Kasus Keracunan MBG Jadi Kekhawatiran Emak-emak

Kasus Keracunan MBG Jadi Kekhawatiran Emak-emak

NUNUKAN, KOMPAS.com – Kasus keracunan makanan yang terjadi di program Makan Bergizi Gratis (MBG) di Nunukan, Kalimantan Utara, memicu perhatian dan kekhawatiran di kalangan masyarakat, terutama para orang tua.

Banyak emak-emak di Nunukan melaporkan bahwa anak-anak mereka mengalami sakit perut dan diare setelah mengonsumsi makanan dari program tersebut.

Menanggapi keluhan tersebut, Ketua Komisi 2 DPRD Nunukan, Andi Fajrul Syam, melakukan inspeksi mendadak ke SD 003 Nunukan Selatan pada Senin (20/1/2025).

Dari hasil sidak tersebut, Andi Fajrul mencatat sejumlah masalah yang perlu diperhatikan.

Ia menyoroti kurangnya koordinasi antara program MBG dengan Pemerintah Daerah (Pemda) Nunukan.

"Dinas Pendidikan, Dinas Kesehatan, dan Anggota DPRD Nunukan bahkan tahu MBG dimulai dari pemberitaan media. Masalah koordinasi dan komunikasi ini perlu diperbaiki," jelas Andi.

Andi Fajrul juga menekankan perlunya Badan Gizi Nasional (BGN) membuat Surat Keputusan (SK) untuk pendampingan ahli gizi dan melibatkan semua pihak secara serius, mengingat MBG adalah program nasional.

"Yang terjadi, di Nunukan kan BGN seakan jalan sendiri. Pemda tidak punya kewenangan apapun," ungkapnya.

"Seharusnya SPPG ini mengantongi sertifikat kesehatan dan higienis. Itu juga menjadi catatan," tuturnya menambahkan. 

Dia meminta agar pihak dapur memisahkan tempat memasak, penyimpanan bahan baku, dan tempat cuci piring untuk mencegah kejadian serupa di masa depan.

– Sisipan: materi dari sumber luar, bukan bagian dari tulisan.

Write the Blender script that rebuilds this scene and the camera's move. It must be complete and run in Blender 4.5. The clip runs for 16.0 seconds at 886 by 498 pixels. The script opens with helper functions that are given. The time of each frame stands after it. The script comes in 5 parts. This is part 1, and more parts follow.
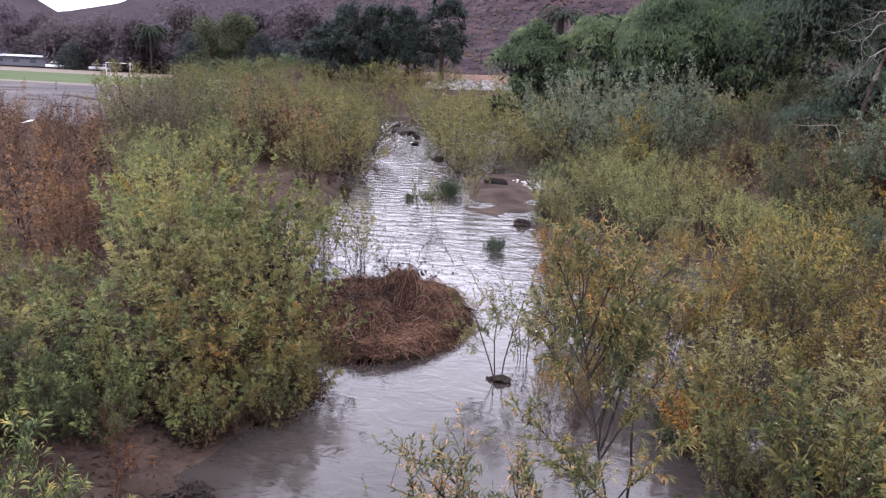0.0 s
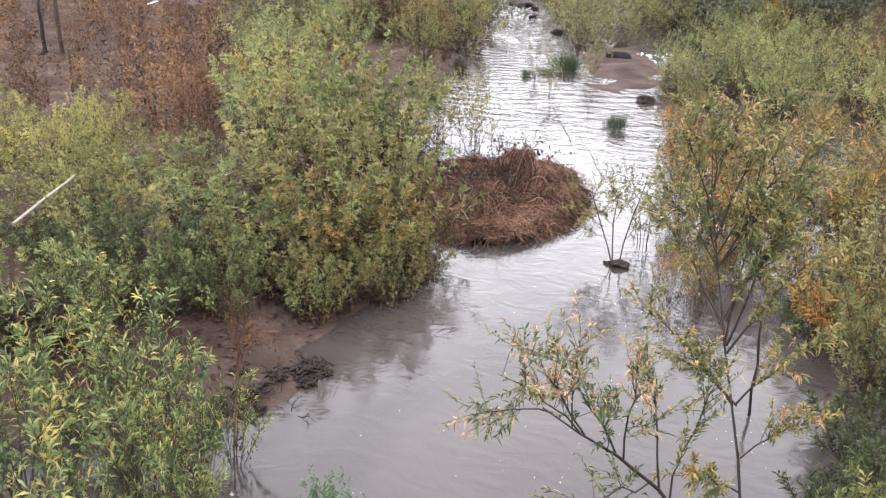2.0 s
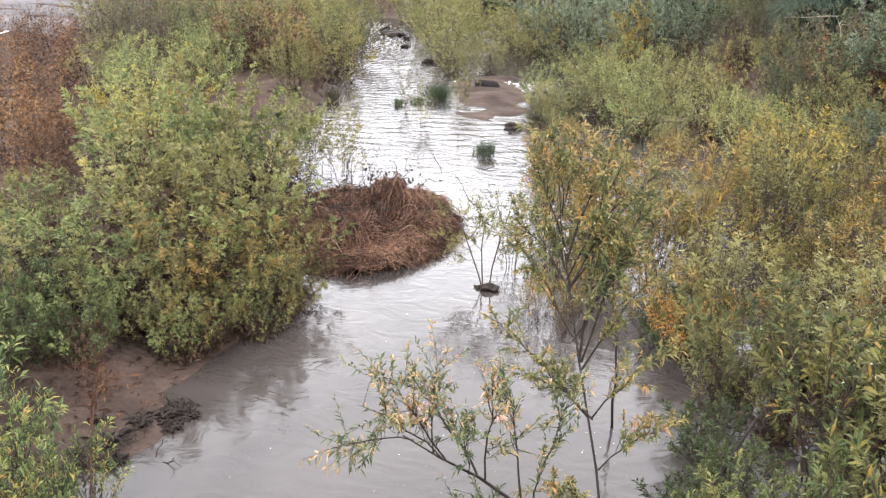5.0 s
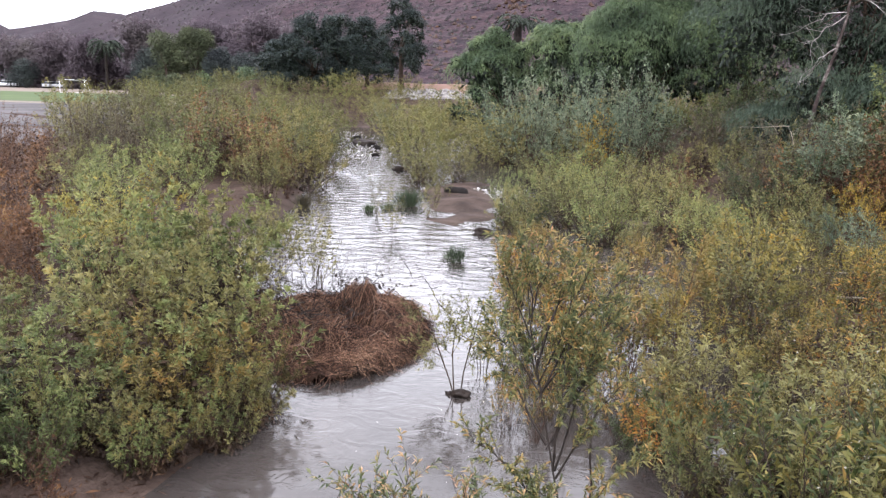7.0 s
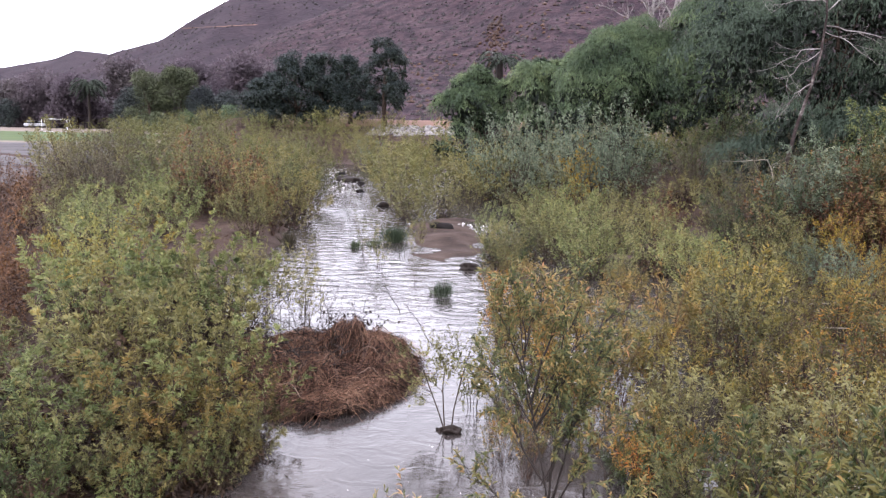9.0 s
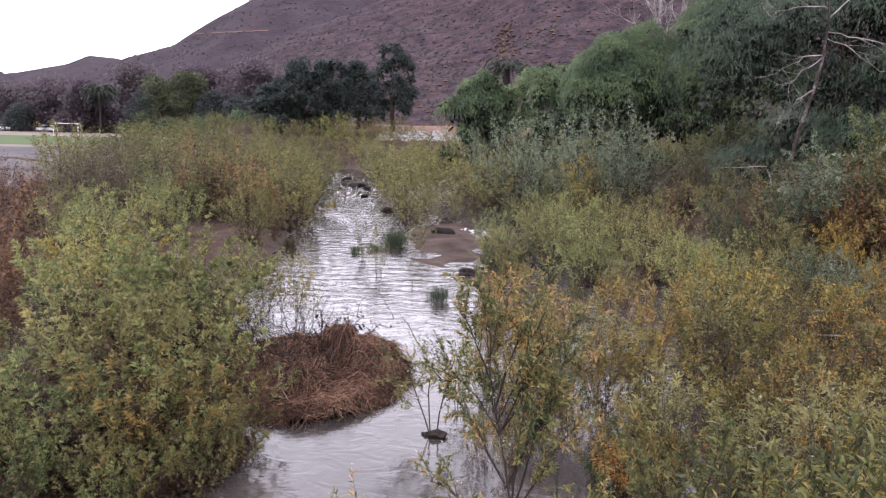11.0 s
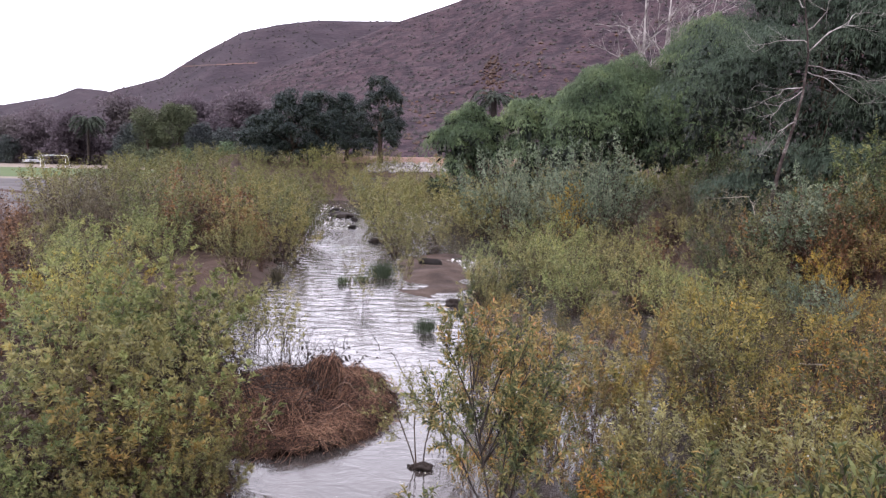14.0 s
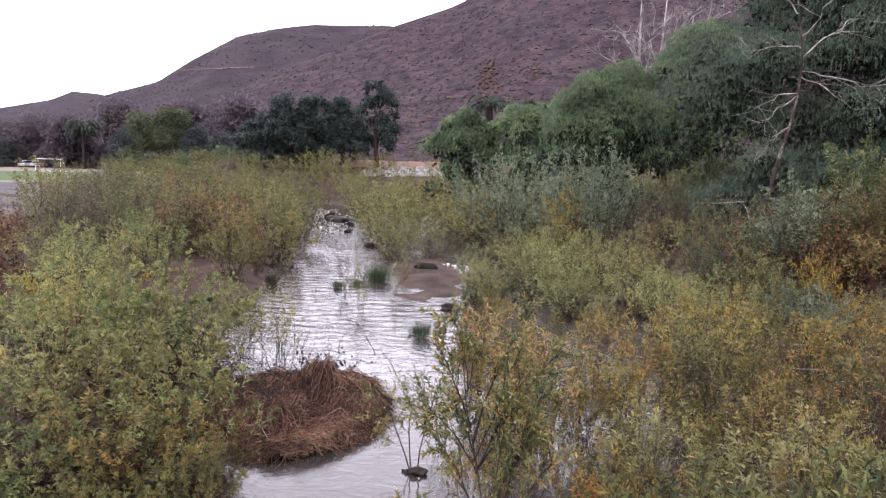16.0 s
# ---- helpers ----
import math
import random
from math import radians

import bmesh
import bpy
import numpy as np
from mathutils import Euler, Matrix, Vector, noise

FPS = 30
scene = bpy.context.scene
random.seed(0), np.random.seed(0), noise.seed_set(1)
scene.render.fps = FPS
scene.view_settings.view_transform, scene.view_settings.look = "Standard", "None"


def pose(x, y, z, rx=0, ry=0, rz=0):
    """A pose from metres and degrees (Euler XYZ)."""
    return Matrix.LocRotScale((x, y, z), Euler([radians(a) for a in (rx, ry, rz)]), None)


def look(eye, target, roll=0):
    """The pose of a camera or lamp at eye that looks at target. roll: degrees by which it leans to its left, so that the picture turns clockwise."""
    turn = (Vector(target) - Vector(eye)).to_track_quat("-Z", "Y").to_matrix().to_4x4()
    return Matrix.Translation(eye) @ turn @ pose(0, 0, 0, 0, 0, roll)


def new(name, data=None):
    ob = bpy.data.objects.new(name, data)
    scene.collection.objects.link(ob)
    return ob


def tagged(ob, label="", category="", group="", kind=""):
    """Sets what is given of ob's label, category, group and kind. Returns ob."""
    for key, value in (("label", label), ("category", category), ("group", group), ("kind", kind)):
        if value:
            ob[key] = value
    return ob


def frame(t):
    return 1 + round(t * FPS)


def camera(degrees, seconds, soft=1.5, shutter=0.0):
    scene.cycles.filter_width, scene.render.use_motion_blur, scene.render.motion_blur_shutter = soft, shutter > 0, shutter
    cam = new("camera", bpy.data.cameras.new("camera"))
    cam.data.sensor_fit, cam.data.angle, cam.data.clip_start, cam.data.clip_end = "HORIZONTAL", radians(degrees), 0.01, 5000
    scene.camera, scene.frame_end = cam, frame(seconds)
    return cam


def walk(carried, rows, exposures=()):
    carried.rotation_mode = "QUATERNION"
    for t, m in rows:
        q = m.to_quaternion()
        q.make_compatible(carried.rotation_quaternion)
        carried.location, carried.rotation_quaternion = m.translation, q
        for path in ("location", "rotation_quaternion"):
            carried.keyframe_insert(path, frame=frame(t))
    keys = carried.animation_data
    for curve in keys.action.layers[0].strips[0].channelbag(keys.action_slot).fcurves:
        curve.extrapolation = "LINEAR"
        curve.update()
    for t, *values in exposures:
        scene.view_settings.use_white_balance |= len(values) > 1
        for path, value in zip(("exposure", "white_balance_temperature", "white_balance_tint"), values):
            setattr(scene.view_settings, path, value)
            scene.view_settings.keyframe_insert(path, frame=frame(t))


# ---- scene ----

Perwakilan BGN untuk Nunukan Selatan, Aji Sanjaya, mengakui adanya keteledoran dalam pengawasan bahan baku yang berujung pada keracunan puluhan anak dan guru.

"Saya mengakui itu kesalahan. Saya sudah laporkan kasusnya ke BGN pusat, mengirim data-data anak-anak yang keracunan ke BPOM, dan sudah ada teguran untuk evaluasi dari pusat," jelas Aji.

Sebelumnya, puluhan murid SDN 03 Nunukan Selatan dan sejumlah guru mengalami mual dan diare, diduga akibat menu ayam kecap yang disajikan pada pekan kedua program MBG.

"Memang benar ada kejadian yang sama di sekolah lain. Tapi yang melapor ke kami hanya SDN 03. Jadi konsen kami saat itu, SDN 03," ujar Aji saat dikonfirmasi.

Investigasi lebih lanjut menunjukkan bahwa bahan baku daging ayam yang digunakan dibeli dalam bentuk beku dari penjual ayam pinggir jalan.

Selain itu, terjadi penambahan jumlah penerima MBG yang tidak terencana, dari 2.500 anak menjadi 3.200 anak. "Perkiraan pihak dapur meleset. Mereka pikir 300 Kg daging ayam cukup. Tapi ternyata tidak, dan menambah belanja 20 Kg daging ayam lagi," jelas Aji.

Kasus ini menjadi pelajaran berharga bagi pihak terkait untuk meningkatkan kinerja dan pengawasan agar kejadian keracunan makanan tidak terulang di masa mendatang.